Mugabe should be toppled and indicted in The Hague, says South African Bishop

Other News Materials 5 December 2008 17:44 (UTC +04:00)

The international community should be prepared to intervene military in Zimbabwe and indict Robert Mugabe if he refuses to meet the world's demands and step down, South African Bishop Desmond Tutu told Dutch media.

Speaking in the late night Dutch current affairs programme NOVA on Thursday, the bishop, aged 77, said the Zimbabwean president must be forced out of power as soon as possible, reported dpa.

"The point is that we should stop the suffering of so many people," said the 1984 Nobel Peace Prize winner, who was in the Netherlands to award the 2008 Childrens' World Peace Prize.

The bishop said the current state of Zimbabwe and the deplorable situation of its people has made him change his strategy concerning Mugabe.

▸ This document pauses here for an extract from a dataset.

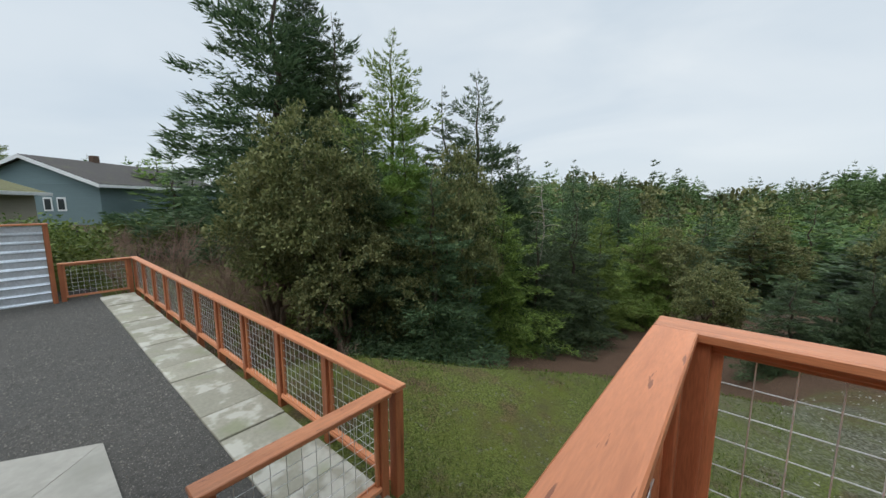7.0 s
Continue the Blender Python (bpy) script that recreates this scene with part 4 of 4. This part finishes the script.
def fir(x, y, tip, r, kind, k=0, group="fir trees", label=""):
    """A fir whose foot stands on the ground and whose tip is at the height tip."""
    z = height(x, y)
    h = max(2.0, tip - z)
    words = {"dark": "tall dark green fir with drooping boughs", "green": "bushy fresh green fir with dense boughs", "thin": "tall thin-crowned fir with gaps between boughs", "mid": "slender fir among the woods"}[kind]
    t = thing("fir_tree", label or words, "tree", group)
    wide = 1.7 * r
    if kind == "mid":
        H, R, me = FIRS[kind][k % 3]
    else:
        H, R, me = min(FIRS[kind], key=lambda c: abs(math.log(c[0] / c[1] * wide / h)))
    place("trunk", FIR_TRUNK, t, Matrix.Diagonal((1.6, 1.6, H / 12.0, 1)))
    place("crown", me, t)
    t.matrix_basis = Matrix.LocRotScale((x, y, z), Euler((0.02 * math.sin(k), 0.02 * math.cos(k * 2), k * 1.7)), (wide / R, wide / R, h / H))
    return t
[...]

Tutu said that previously "I myself felt that Mugabe should be given a soft landing. I then said he should be tempted with a carrot: 'If you step down, we will not bring you to (the International Criminal Court in) The Hague.'"

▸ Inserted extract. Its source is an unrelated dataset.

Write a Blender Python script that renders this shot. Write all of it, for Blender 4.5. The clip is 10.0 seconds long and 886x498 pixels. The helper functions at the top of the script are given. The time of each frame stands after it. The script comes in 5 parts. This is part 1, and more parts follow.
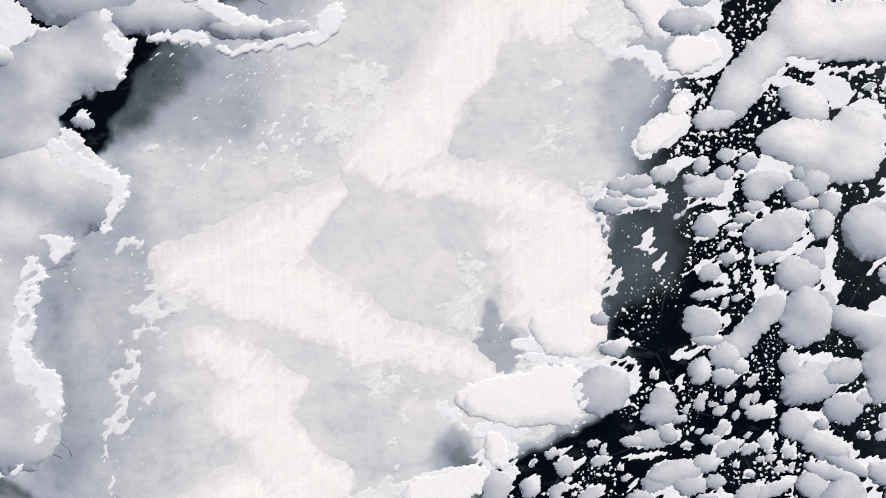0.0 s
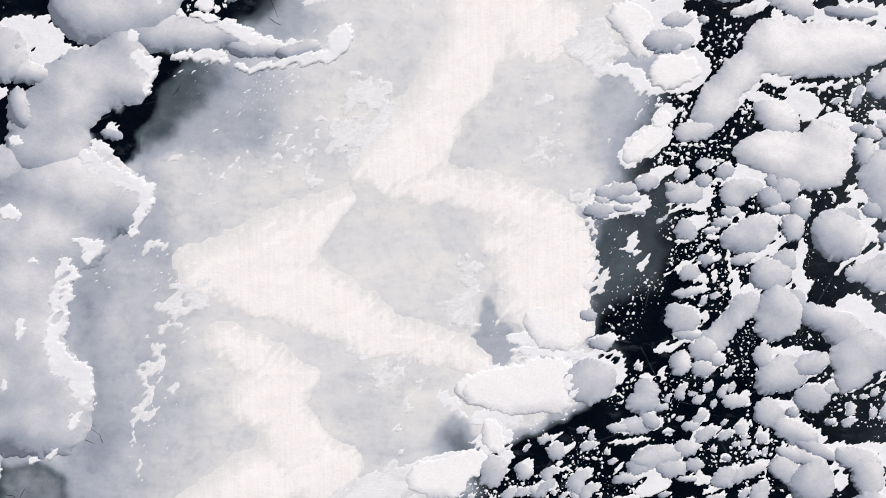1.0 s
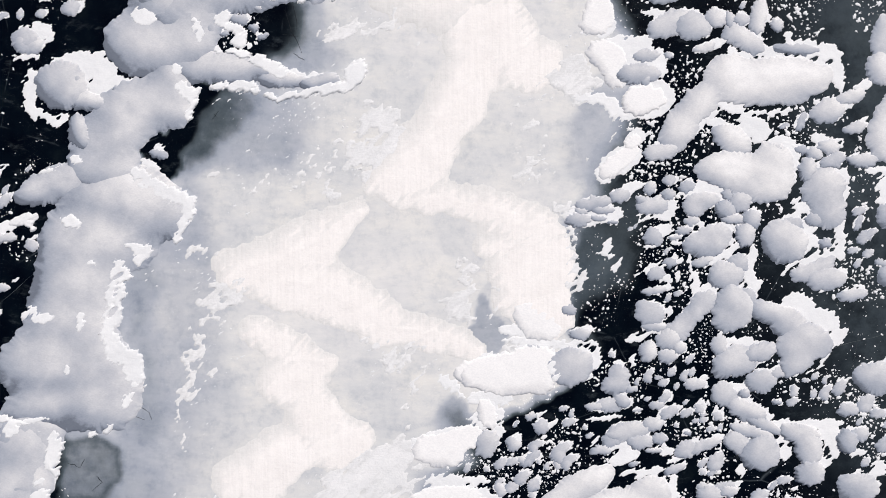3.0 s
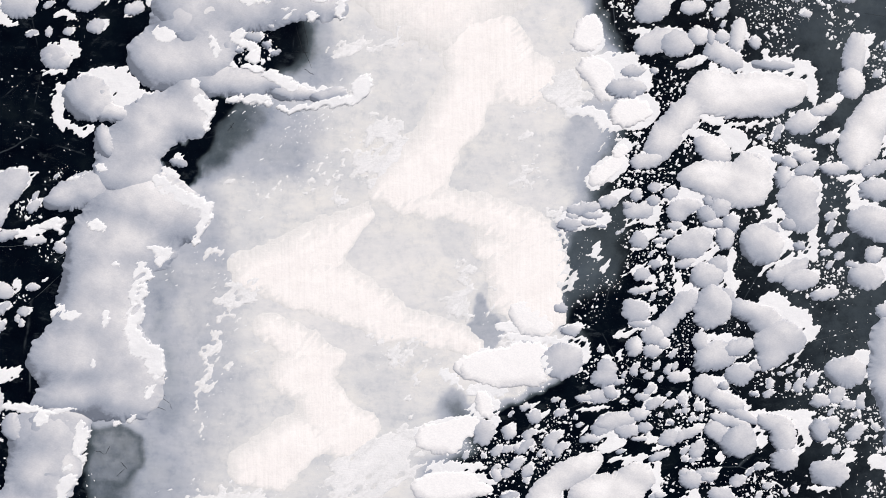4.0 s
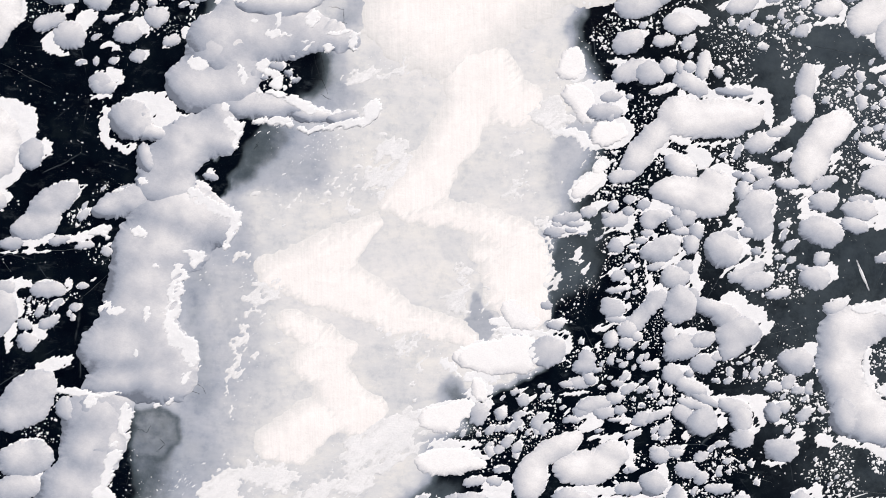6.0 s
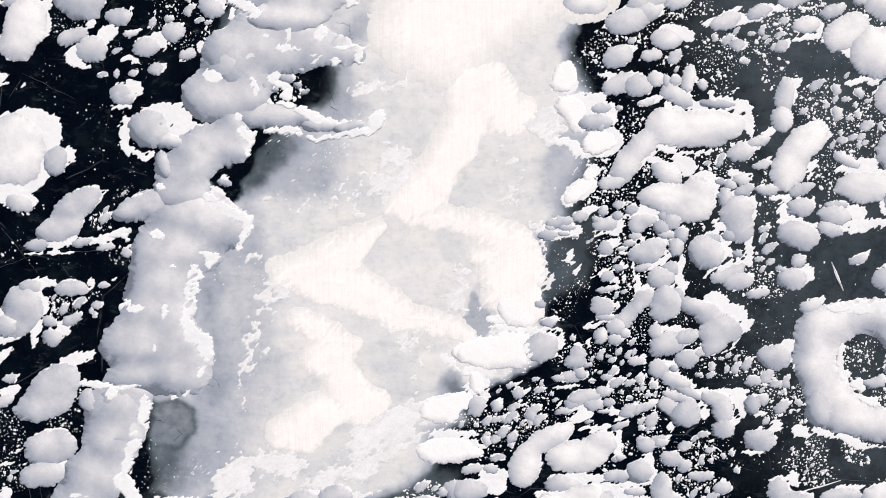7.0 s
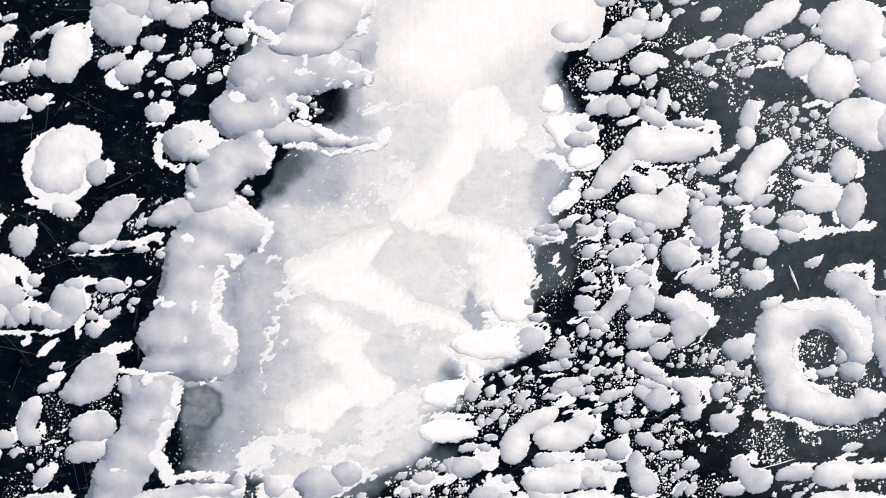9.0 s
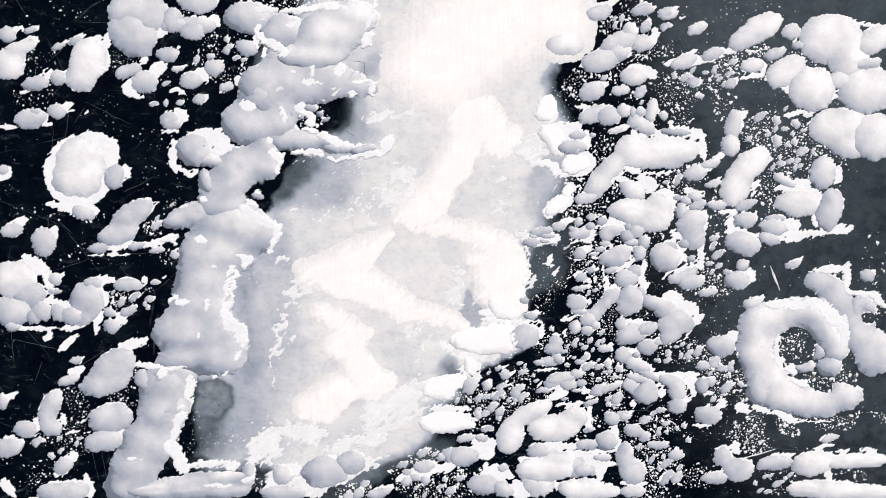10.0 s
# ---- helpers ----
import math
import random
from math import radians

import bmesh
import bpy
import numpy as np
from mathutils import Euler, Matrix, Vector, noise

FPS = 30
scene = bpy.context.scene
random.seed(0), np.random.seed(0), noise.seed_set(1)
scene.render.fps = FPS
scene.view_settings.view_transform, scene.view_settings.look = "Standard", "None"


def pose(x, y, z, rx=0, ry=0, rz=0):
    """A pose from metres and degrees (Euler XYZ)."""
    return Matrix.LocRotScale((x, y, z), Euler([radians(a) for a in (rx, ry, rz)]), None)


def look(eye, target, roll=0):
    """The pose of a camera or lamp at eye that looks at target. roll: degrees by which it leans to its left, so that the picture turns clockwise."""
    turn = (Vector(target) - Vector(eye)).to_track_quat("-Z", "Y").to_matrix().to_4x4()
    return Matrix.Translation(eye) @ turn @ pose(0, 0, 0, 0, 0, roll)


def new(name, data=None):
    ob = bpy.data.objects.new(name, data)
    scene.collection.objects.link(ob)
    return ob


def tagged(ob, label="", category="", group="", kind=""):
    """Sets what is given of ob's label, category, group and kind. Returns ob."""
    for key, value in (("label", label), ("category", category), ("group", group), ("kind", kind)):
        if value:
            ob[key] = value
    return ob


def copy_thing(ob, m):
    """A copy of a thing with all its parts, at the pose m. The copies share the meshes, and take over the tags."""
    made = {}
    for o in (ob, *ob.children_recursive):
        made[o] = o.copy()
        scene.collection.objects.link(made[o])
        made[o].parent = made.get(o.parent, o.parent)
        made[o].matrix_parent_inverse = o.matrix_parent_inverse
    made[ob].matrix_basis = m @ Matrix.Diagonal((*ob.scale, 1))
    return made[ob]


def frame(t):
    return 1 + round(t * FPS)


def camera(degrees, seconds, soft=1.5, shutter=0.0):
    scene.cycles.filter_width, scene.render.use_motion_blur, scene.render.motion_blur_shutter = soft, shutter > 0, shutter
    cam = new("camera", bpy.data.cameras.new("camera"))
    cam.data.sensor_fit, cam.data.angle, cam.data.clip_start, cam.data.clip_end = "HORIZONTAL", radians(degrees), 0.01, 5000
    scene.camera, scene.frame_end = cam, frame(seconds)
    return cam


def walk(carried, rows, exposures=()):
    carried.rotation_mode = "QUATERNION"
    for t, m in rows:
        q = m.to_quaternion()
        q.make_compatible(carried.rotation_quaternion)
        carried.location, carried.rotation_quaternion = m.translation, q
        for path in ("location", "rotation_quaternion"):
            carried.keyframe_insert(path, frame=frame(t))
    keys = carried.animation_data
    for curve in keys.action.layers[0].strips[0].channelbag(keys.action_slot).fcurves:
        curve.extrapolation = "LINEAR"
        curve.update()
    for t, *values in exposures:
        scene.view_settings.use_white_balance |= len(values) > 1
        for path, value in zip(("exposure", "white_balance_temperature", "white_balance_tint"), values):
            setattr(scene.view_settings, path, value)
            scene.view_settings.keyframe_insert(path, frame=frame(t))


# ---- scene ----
# ---- camera ----
cam = camera(57.1, 10.0, soft=1.0)
ROWS = [
    (0, 0, 0, 16.5, 0, 0, 0),
    (0.5, -0.01, 0.057, 17.201, -0.127, 0.002, -0.004),
    (1, -0.02, 0.123, 17.91, -0.265, 0.002, -0.004),
    (1.5, -0.03, 0.198, 18.627, -0.413, -0.002, 0.001),
    (2, -0.04, 0.282, 19.352, -0.572, -0.007, 0.009),
    (2.5, -0.05, 0.376, 20.085, -0.741, -0.016, 0.021),
    (3.25, -0.065, 0.536, 21.197, -1.014, -0.033, 0.046),
    (4, -0.082, 0.718, 22.326, -1.311, -0.056, 0.081),
    (4.5, -0.095, 0.853, 23.087, -1.523, -0.075, 0.109),
    (5, -0.108, 0.999, 23.855, -1.744, -0.097, 0.141),
    (5.5, -0.123, 1.156, 24.629, -1.976, -0.121, 0.176),
    (6.25, -0.148, 1.412, 25.8, -2.344, -0.162, 0.238),
    (7, -0.176, 1.694, 26.985, -2.736, -0.209, 0.308),
    (7.5, -0.197, 1.898, 27.781, -3.01, -0.243, 0.36),
    (8, -0.221, 2.113, 28.583, -3.295, -0.28, 0.415),
    (8.5, -0.246, 2.341, 29.389, -3.59, -0.32, 0.475),
    (9, -0.274, 2.582, 30.2, -3.896, -0.362, 0.538),
    (9.5, -0.304, 2.835, 31.015, -4.212, -0.407, 0.606),
    (10, -0.337, 3.102, 31.834, -4.539, -0.455, 0.678),
]
EXPOSURES = [(0.0, -0.25, 6400, 12), (2.5, -0.21, 6420, 12), (5.0, -0.13, 6520, 12.5), (7.5, -0.10, 6540, 12.5), (10.0, -0.08, 6490, 12)]
walk(cam, [(t, pose(x, y, z, rx, ry, rz)) for t, x, y, z, rx, ry, rz in ROWS], EXPOSURES)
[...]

The Netherlands-based International Criminal Court (ICC) is a court of last resort for serious crimes of international concern, including genocide, crimes against humanity and war crimes.

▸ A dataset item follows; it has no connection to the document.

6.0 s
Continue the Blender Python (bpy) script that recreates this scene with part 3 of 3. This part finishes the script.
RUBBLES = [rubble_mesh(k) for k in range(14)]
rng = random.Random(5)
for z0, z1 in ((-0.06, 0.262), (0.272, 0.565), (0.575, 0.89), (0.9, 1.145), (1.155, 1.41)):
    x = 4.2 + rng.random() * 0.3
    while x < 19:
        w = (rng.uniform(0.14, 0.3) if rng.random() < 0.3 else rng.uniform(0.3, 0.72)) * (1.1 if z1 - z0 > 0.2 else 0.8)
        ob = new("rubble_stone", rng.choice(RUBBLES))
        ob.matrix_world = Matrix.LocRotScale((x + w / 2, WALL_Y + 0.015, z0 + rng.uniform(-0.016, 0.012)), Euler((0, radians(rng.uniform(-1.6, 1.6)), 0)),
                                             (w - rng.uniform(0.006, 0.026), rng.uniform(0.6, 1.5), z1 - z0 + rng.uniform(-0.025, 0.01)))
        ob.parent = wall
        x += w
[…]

"Today I think the world must say (to Mugabe): 'Look, you have been responsible for gross violations and you are going to face indictment in The Hague - unless you step down."

"He has destroyed a wonderful country. Zimbabwe has become an empty basket. The country needs help," Tutu added, saying that African countries should play an important role in the process of forcing Mugabe out of power.

"The world should bring him to The Hague and this should also include African countries as well as the European Union. If necessary, it should happen by force, by the African Union, (the South African Development Community) SADC, and the European Union. They have got that capacity."

Meanwhile, US Secretary of State Condoleezza Rice on Friday called for President Robert Mugabe of Zimbabwe to step down, citing the recent cholera outbreak as an example of his failed government.

Describing Mugabe's departure was "long overdue," Rice called elections that had brought Mugabe to power a "sham."

After a meeting with Danish Prime Minister Anders Fogh Rasmussen in Copenhagen, Rice urged the international community, especially Zimbabwe's southern African neighbours, to help break the political impasse over a power-sharing government between Mugabe's Zanu-PF and the opposition Movement for Democratic Change (MDC).